• **The task**
Lines containing the string "with" are to be counted; report only how many there are.

• **Data extract**
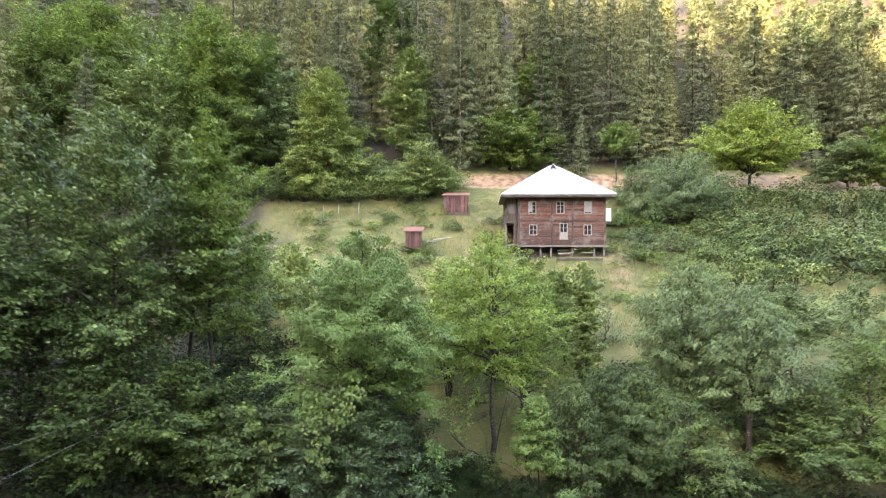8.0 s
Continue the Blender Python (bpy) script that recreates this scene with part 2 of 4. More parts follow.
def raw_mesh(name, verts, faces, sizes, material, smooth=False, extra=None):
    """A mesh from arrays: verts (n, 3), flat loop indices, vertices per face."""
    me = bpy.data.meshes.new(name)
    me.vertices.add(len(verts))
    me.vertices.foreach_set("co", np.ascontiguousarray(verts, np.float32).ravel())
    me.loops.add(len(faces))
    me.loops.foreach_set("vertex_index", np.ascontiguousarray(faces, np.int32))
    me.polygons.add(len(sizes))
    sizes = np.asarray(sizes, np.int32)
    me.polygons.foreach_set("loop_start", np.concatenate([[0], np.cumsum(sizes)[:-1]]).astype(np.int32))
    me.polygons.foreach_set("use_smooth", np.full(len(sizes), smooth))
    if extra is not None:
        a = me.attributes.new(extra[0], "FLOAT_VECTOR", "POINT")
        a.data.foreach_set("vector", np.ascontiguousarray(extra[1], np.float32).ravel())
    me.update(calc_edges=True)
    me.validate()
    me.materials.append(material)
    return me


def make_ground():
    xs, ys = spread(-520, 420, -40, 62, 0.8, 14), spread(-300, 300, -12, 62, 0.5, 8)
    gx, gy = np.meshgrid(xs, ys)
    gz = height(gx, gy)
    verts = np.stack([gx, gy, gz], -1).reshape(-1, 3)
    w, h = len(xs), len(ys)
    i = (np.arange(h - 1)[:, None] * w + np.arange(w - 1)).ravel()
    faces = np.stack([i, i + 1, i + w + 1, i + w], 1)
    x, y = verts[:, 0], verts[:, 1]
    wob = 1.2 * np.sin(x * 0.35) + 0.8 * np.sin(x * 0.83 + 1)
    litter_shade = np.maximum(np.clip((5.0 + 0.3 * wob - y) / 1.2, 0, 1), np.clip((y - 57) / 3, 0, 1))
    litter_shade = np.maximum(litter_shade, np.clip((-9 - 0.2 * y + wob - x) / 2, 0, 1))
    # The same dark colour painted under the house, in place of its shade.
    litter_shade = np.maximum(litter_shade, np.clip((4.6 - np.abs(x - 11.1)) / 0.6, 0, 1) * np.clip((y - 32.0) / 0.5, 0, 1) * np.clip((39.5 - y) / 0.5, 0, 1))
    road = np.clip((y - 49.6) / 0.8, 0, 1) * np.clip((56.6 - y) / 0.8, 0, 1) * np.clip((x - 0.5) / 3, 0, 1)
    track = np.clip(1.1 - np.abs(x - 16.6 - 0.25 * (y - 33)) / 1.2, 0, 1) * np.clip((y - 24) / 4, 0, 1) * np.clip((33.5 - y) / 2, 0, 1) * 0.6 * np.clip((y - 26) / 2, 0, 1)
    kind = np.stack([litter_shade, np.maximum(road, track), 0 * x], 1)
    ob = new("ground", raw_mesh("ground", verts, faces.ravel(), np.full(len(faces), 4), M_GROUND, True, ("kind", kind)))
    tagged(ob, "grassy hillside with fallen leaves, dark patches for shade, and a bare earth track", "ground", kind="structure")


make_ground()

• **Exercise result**
2